What this task involves — Would you output the whole listing below, exactly as it reads?

Data shown —
+ + + + +

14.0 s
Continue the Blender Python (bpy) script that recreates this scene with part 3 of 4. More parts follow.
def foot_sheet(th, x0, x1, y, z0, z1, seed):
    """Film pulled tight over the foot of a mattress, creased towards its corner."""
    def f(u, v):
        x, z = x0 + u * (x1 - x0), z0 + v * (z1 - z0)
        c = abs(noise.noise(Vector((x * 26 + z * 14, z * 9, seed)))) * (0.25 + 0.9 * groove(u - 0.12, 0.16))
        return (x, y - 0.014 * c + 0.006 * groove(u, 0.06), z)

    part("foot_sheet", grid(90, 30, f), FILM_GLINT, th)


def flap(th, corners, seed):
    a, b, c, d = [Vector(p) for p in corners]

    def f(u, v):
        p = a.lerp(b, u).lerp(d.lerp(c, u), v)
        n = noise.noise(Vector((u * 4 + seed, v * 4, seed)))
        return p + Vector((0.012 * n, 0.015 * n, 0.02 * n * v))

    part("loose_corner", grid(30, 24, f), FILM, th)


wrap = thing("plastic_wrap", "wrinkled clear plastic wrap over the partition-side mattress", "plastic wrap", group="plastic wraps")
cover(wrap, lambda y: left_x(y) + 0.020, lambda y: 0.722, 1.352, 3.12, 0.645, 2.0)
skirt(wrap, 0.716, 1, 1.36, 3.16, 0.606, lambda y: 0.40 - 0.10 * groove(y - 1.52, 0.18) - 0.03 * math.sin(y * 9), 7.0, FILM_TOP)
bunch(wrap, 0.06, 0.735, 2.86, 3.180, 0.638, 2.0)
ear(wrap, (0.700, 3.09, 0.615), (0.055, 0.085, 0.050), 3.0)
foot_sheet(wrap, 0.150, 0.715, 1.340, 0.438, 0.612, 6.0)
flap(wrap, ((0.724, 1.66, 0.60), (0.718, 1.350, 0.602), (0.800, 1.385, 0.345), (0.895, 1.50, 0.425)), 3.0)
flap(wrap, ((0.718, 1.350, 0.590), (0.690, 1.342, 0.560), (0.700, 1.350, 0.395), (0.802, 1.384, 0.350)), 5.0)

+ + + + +

The solution —
14.0 s
Continue the Blender Python (bpy) script that recreates this scene with part 3 of 4. More parts follow.
def foot_sheet(th, x0, x1, y, z0, z1, seed):
    """Film pulled tight over the foot of a mattress, creased towards its corner."""
    def f(u, v):
        x, z = x0 + u * (x1 - x0), z0 + v * (z1 - z0)
        c = abs(noise.noise(Vector((x * 26 + z * 14, z * 9, seed)))) * (0.25 + 0.9 * groove(u - 0.12, 0.16))
        return (x, y - 0.014 * c + 0.006 * groove(u, 0.06), z)

    part("foot_sheet", grid(90, 30, f), FILM_GLINT, th)


def flap(th, corners, seed):
    a, b, c, d = [Vector(p) for p in corners]

    def f(u, v):
        p = a.lerp(b, u).lerp(d.lerp(c, u), v)
        n = noise.noise(Vector((u * 4 + seed, v * 4, seed)))
        return p + Vector((0.012 * n, 0.015 * n, 0.02 * n * v))

    part("loose_corner", grid(30, 24, f), FILM, th)


wrap = thing("plastic_wrap", "wrinkled clear plastic wrap over the partition-side mattress", "plastic wrap", group="plastic wraps")
cover(wrap, lambda y: left_x(y) + 0.020, lambda y: 0.722, 1.352, 3.12, 0.645, 2.0)
skirt(wrap, 0.716, 1, 1.36, 3.16, 0.606, lambda y: 0.40 - 0.10 * groove(y - 1.52, 0.18) - 0.03 * math.sin(y * 9), 7.0, FILM_TOP)
bunch(wrap, 0.06, 0.735, 2.86, 3.180, 0.638, 2.0)
ear(wrap, (0.700, 3.09, 0.615), (0.055, 0.085, 0.050), 3.0)
foot_sheet(wrap, 0.150, 0.715, 1.340, 0.438, 0.612, 6.0)
flap(wrap, ((0.724, 1.66, 0.60), (0.718, 1.350, 0.602), (0.800, 1.385, 0.345), (0.895, 1.50, 0.425)), 3.0)
flap(wrap, ((0.718, 1.350, 0.590), (0.690, 1.342, 0.560), (0.700, 1.350, 0.395), (0.802, 1.384, 0.350)), 5.0)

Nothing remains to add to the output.